I loved the book, and I also didn’t take for granted how incredibly important Daisy is to the story. I mean, DUH. And she’s more than just the superficial, fickle flirt - her character has to be approached with the same bi-polar delicacy that Liz Taylor used for Martha in “Who’s Afraid of Virginia Woolf?” (Note - I said the character needed to be APPROACHED in the same way, not that the characters are in any way the same.)


[The most recent Gatsby attempt starring Mira Sorvino in the disputed role. She did it justice.]

So can you conceive; can you fully GRASP the agony with which I came upon the rumour that none other than Blake “Boobs Legsley” Lively was up for the role?? I mean, for all things fucking sacred in literature! Yes, the girl is gorgeous. She’s tall, she’s T&A, and she’s Hollywood’s “It” Girl thanks to some heavy petting from Anna Wintour. But tell me, Baz Luhrmann, is this reason enough?? Lindsay Lohan would be a better bloody call FFS, at least she has all of two facial expressions. The only acting prowess I’ve ever seen from Lively’s “Gossip Girl” performance is a slight tilting of the head in disapproval and shock. And happiness. Much like the Steven Seagal of teen actors.
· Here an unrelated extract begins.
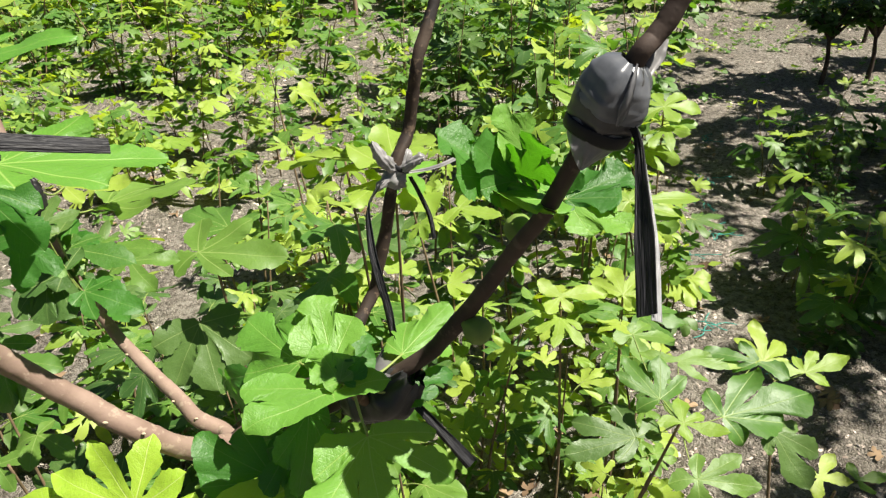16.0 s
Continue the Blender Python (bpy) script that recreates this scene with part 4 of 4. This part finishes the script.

[The Lovely Boobs Legsley]

And the problem with this decision, should it come to fruition, is that it blatantly illustrates the nature of Hollywood. It’s not Luhrmann casting the equally beautiful and talented Nicole Kidman in Moulin Rouge. It’s putting Kylie Minogue in the role of “Satine” instead of the Absinthe Fairy. That comparison doesn’t even cut it - at least Kylie’s charming. I’ll spell it out: it means even an accomplished director still feels the need to put a pretty, useless (or pretty useless, whichever you prefer) actress in a movie for the sake of grabbing the attention of a younger generation. Despite the fact that you have LEONARDO Di-FUCKING-CAPRIO signed and sealed for the lead.


[Michelle Williams - she's starred with Leo before - GOOD chemistry! C'mon!!!]

So what’s the question then? Why not use Natalie Portman? She always “It” and “happening” and “stunning”. Not to mention infinitely talented. Why not use Scarlett Johansson? She’s not as broadly-able as Portman, but she could pull it off. I take back my Renee Zellweger suggestion from Twitter - that was a terrible idea. There’s Rachel McAdams, there’s Amy Adams, there’s friggin Michelle Williams (HELLO? How awesome would she be?) - I could go on for a page. I repeat, what is the question? Does he not want a strong actress overshadowing his hero? Erm, doubt it. The man has played opposite Kate Winslet (twice) and Jack Nicholson, and more than held his own. I hardly think that’s an issue. Does he want to give an as yet unaccomplished TV actress a shot? most-likely. But how BLIND are you? There’s a time and place for new talent. And this situation is neither the time, nor the new talent.

Suffice to say I will be BLEAKLY disappointed and the possibility is high that I will actually not watch the film when it comes out in 2012 if they decide to cast her. And from recent reports, Leo’s not one to interfere too much with the casting process. Even though the rumour came from a large crew dinner which included Luhrmann and DiCaprio seated across from the poor victim in discussion.

Enlighten me - tell me I’m wrong. Please. It’ll ease the rate at which my head is about to explode from bafflement.

(I'm vying for Michelle Williams - I think she'd be spectacular.)